Il 10 settembre, nell’incantevole cornice del Museo e Real Bosco di Capodimonte a Napoli, si è aperta una mostra dedicata all’artista napoletano Vincenzo Gemito, su progetto del direttore Sylvain Belleger e di Christophe Leribault, direttore del Petit Palais di Parigi, dove si è già svolta una prima esposizione in onore di Gemito.
Il grande successo riscosso dalla mostra di Parigi dal titolo “Gemito. Le sculpteur de l’âme napolitaine”, la prima fuori dall’Italia dopo la morte, ha restituito al grande artista di fine dell’Ottocento quella fama internazionale, che a suo tempo aveva goduta, proprio durante l’Esposizione universale parigina del 1878. Gemito aveva stretto amicizia in Francia con i grandi artisti dell’epoca come Meissonnier e Rodin.

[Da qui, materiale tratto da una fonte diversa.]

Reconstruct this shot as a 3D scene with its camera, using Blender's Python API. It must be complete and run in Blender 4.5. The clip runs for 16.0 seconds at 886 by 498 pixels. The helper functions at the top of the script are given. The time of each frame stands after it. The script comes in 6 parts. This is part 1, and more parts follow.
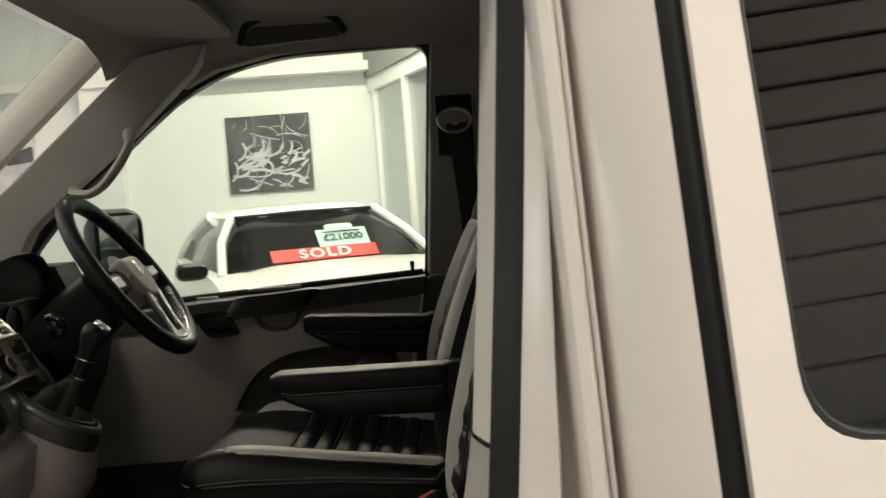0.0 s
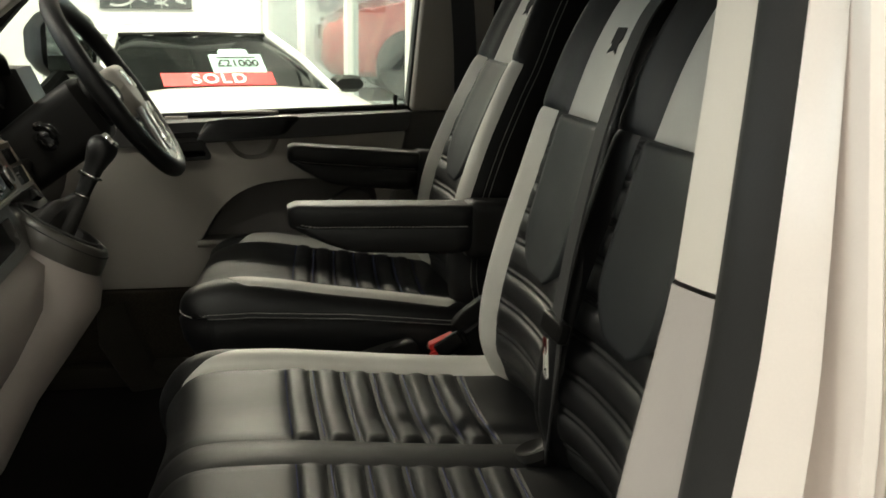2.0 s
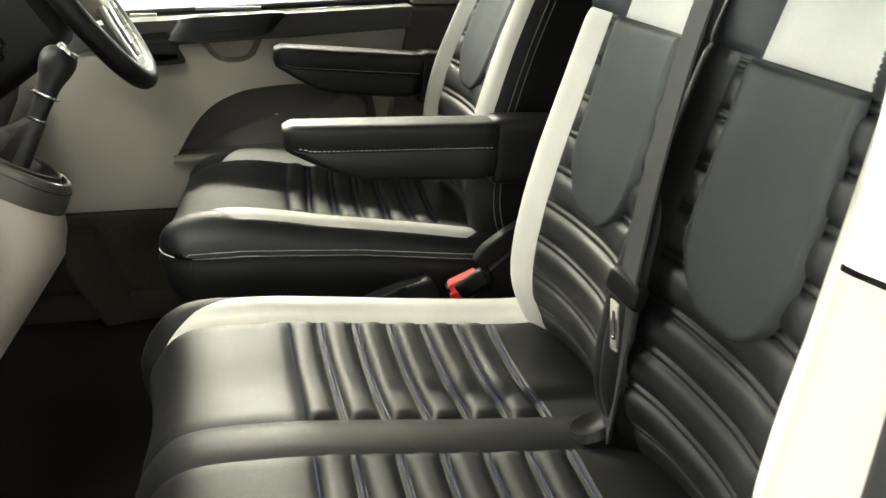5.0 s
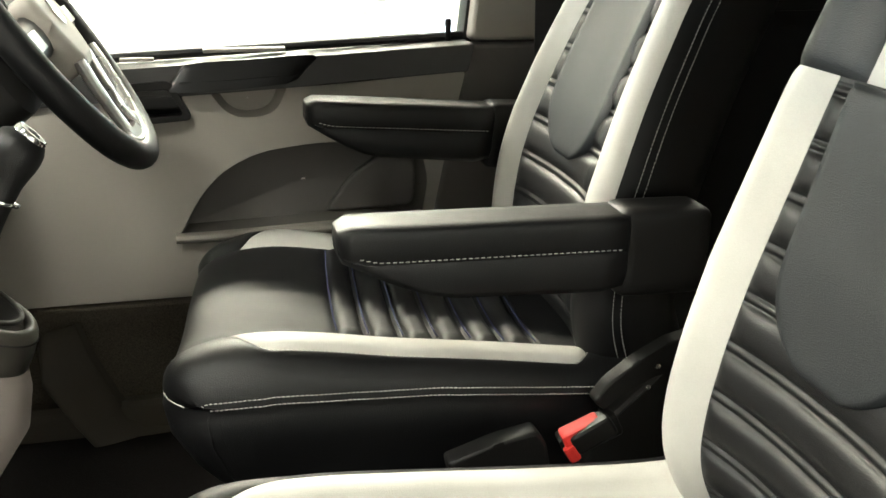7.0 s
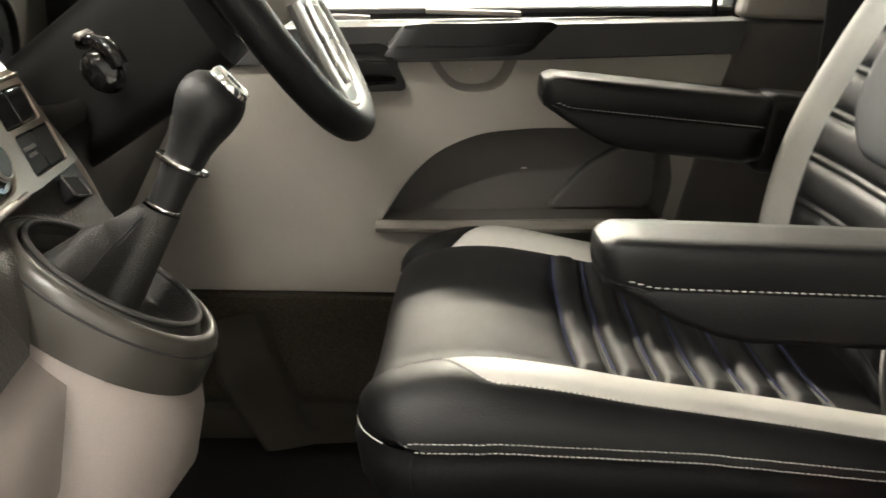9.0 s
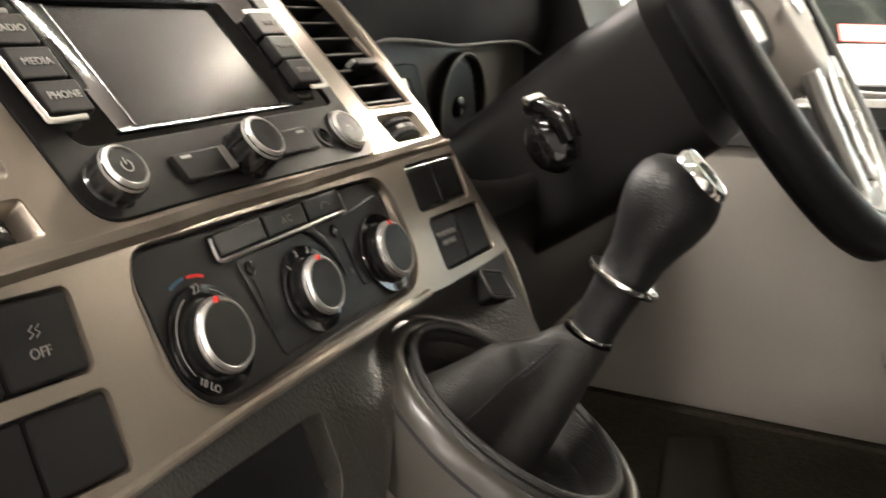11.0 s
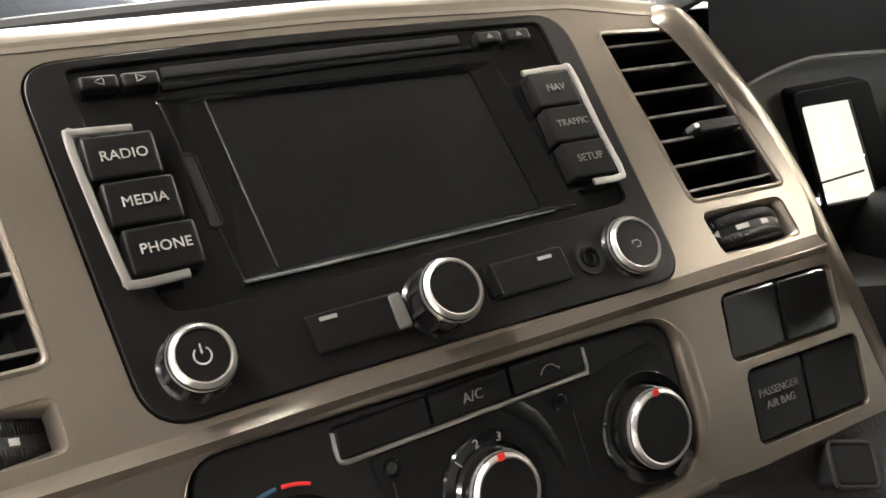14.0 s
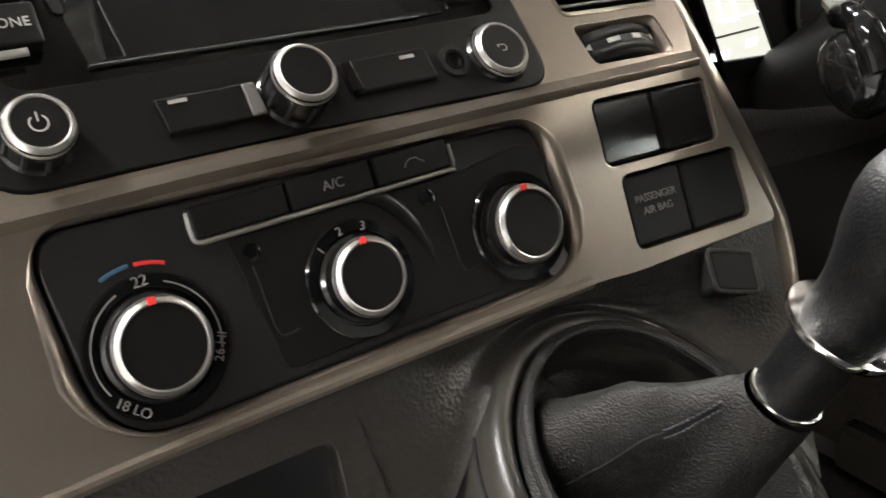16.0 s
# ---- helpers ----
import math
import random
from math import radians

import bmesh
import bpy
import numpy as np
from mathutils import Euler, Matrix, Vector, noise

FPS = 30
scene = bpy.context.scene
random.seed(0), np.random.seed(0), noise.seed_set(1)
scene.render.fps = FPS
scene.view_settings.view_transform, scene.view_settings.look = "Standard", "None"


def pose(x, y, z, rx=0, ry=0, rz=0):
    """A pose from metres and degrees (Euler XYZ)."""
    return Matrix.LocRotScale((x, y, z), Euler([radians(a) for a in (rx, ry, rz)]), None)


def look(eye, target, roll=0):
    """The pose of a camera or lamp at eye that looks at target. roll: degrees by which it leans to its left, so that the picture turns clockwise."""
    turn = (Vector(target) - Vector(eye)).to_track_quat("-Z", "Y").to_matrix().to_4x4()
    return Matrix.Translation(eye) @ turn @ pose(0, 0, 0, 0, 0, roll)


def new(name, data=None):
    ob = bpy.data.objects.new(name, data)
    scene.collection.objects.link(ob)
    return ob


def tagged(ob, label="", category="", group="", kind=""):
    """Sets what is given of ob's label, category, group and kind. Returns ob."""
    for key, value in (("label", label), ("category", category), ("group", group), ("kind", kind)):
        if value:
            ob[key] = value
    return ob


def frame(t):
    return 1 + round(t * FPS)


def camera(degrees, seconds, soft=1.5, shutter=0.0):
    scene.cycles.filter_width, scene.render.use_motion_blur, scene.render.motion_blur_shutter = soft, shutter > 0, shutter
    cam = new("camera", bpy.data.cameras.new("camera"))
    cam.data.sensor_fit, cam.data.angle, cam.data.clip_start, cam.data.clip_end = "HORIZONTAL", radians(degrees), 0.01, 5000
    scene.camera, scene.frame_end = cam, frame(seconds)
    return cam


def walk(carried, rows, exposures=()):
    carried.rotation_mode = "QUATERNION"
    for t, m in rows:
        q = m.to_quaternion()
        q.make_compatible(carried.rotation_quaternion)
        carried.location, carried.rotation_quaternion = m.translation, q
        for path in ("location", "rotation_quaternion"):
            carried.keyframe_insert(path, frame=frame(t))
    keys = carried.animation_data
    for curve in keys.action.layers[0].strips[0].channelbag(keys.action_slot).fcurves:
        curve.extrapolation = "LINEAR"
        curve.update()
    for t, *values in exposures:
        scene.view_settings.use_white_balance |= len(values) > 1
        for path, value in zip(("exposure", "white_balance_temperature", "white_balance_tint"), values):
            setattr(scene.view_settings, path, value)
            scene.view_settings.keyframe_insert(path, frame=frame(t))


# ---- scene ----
cam = camera(47.5, 16.0, 1.5, 0.35)
PATH = [
    (0, (0.676, -1.615, 1.435), (0.772, 0.378, 1.298), -4.2),
    (0.5, (0.534, -1.612, 1.461), (0.819, 0.363, 1.322), -1.8),
    (1, (0.451, -1.596, 1.479), (0.845, 0.35, 1.238), -1.5),
    (1.5, (0.373, -1.566, 1.465), (0.806, 0.346, 1.068), 1.2),
    (2, (0.377, -1.503, 1.424), (0.753, 0.409, 0.972), 0.9),
    (2.5, (0.404, -1.479, 1.418), (0.704, 0.423, 0.875), 0.4),
    (3, (0.413, -1.433, 1.41), (0.712, 0.449, 0.804), 0.8),
    (3.2, (0.39, -1.44, 1.422), (0.723, 0.428, 0.788), 1.3),
    (5.3, (0.35, -1.181, 1.428), (0.773, 0.655, 0.757), 0.8),
    (5.5, (0.359, -1.132, 1.421), (0.769, 0.71, 0.759), 0.6),
    (6, (0.324, -1.023, 1.428), (0.763, 0.814, 0.773), 0.3),
    (6.5, (0.321, -0.895, 1.432), (0.755, 0.943, 0.775), 0.2),
    (7, (0.319, -0.805, 1.422), (0.761, 1.034, 0.773), 0.4),
    (7.5, (0.303, -0.749, 1.418), (0.744, 1.086, 0.756), 1.1),
    (8, (0.308, -0.699, 1.417), (0.652, 1.144, 0.722), 1.4),
    (8.2, (0.305, -0.668, 1.406), (0.602, 1.183, 0.709), 1.5),
    (10.3, (0.241, -0.431, 1.321), (-0.135, 1.441, 0.726), 2.4),
    (10.5, (0.246, -0.411, 1.322), (-0.245, 1.437, 0.736), 2.1),
    (11, (0.257, -0.36, 1.326), (-0.553, 1.382, 0.767), 1.3),
    (11.5, (0.261, -0.307, 1.345), (-0.872, 1.238, 0.773), 0.2),
    (12, (0.246, -0.251, 1.379), (-1.139, 1.041, 0.734), 0.5),
    (12.5, (0.225, -0.208, 1.391), (-1.307, 0.9, 0.738), 0.3),
    (13, (0.23, -0.184, 1.385), (-1.334, 0.867, 0.714), -1.1),
    (13.5, (0.241, -0.17, 1.387), (-1.32, 0.841, 0.651), -1.2),
    (14, (0.251, -0.155, 1.395), (-1.303, 0.801, 0.577), -1.1),
    (14.5, (0.261, -0.15, 1.387), (-1.292, 0.799, 0.558), -1.3),
    (15, (0.275, -0.148, 1.366), (-1.282, 0.797, 0.54), -2.6),
    (15.5, (0.287, -0.148, 1.341), (-1.269, 0.799, 0.515), -3.7),
    (16, (0.293, -0.142, 1.334), (-1.213, 0.862, 0.484), -3.0),
]
walk(cam, [(t, look(eye, target, roll)) for t, eye, target, roll in PATH],
     [(0.0, -0.5, 6450, 7), (1.0, -0.42, 6450, 7), (1.5, -0.2, 6430, 5), (2.5, 0.85, 6380, 5), (3.2, 1.5, 6330, 5), (5.3, 1.95, 6200, 2), (6.5, 2.05, 6230, 4), (8.2, 2.18, 6260, 8), (10.3, 2.03, 6480, 16), (11.0, 2.0, 6430, 16), (11.5, 2.2, 6400, 16), (12.0, 2.2, 6330, 15), (13.0, 1.65, 6200, 15), (13.5, 1.95, 6150, 15), (14.5, 2.24, 6050, 15), (15.5, 2.1, 5980, 15), (16.0, 2.02, 5950, 15)])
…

L’allestimento, curato da Jean-Loup Champion, Maria Tamajo Contarini e Carmine Romano, offre al pubblico 150 opere, mostrando anche un aspetto più intimista, i due grandi amori della sua vita, la francese Mathilde Duffaud e la napoletana Anna Cutolo.
Possiamo ammirare nel percorso espositivo, suddiviso in nove sezioni tematiche e che segue un criterio cronologico, sculture, dipinti e disegni. La maggior parte delle opere sono del Museo di Capodimonte, ma molti sono i prestiti dalla Collezione Intesa Sanpaolo-gallerie d’Italia Palazzo Zevallos Stigliano, dal Polo Museale della Campania, dal Museo d’Orsay di Parigi, dal Getty Museum di Los Angeles, dalla GMA-Galleria d’Arte Moderna e dalla Galleria Nazionale d’Arte Moderna e Contemporanea di Roma, ed inoltre da molte raccolte private.
Quella di Gemito fu una vita all’insegna della miseria, della gloria e della follia, che lo avvicinano al destino di artisti come Camille Claudel, Van Gogh e Antonin Artaud.
Un’artista non separabile dalla sua città, dove ebbe i natali nel 1852. Abbandonato dalla madre nella ruota dell’Annunziata, fu adottato da una famiglia povera, crescendo tra le strade di Napoli, insieme agli scugnizzi, che saranno un soggetto da Gemito molto amato.
Non ebbe una formazione accademica, i suoi maestri furono artisti “ribelli” come Giovan Battista Amendola, Ettore Ximenes, Achille d’Orsi. Tante le suggestioni che Vincenzo Gemito trasse dalla tradizione dei presepi di San Gregorio Armeno, ma anche dalla frequentazione delle sculture del Museo Archeologico di Napoli. Entrò da giovane nello studio dello scultore Emanuele Caggiano e, diventato allievo di Stanislao Lista e Domenico Morelli, realizzò una serie di busti di personaggi illustri tra i quali Morelli, Verdi e Michetti. Conquistò così quella fama, che gli guadagnò da parte del re Umberto I la commissione della statua in marmo di Carlo V per la facciata del Palazzo Reale di Napoli.
Furono proprio le difficoltà per portare a termine questo incarico prestigioso, che era avulso dalla sua poetica e per il quale realizzò solo il modello in gesso, che concorsero a provocargli un grave esaurimento nervoso. I successivi vent’anni furono segnati da ricoveri, deliri, digiuni, con l’alternarsi di fasi di quieto lavoro a fasi di follia. Gemito, ripresosi agli inizi del ‘900, attraversò ancora momenti di grande creatività, circondato da mecenati e ammiratori fino alla morte nella sua amata città nel 1929.
La mostra sarà visitabile fino al 15 novembre.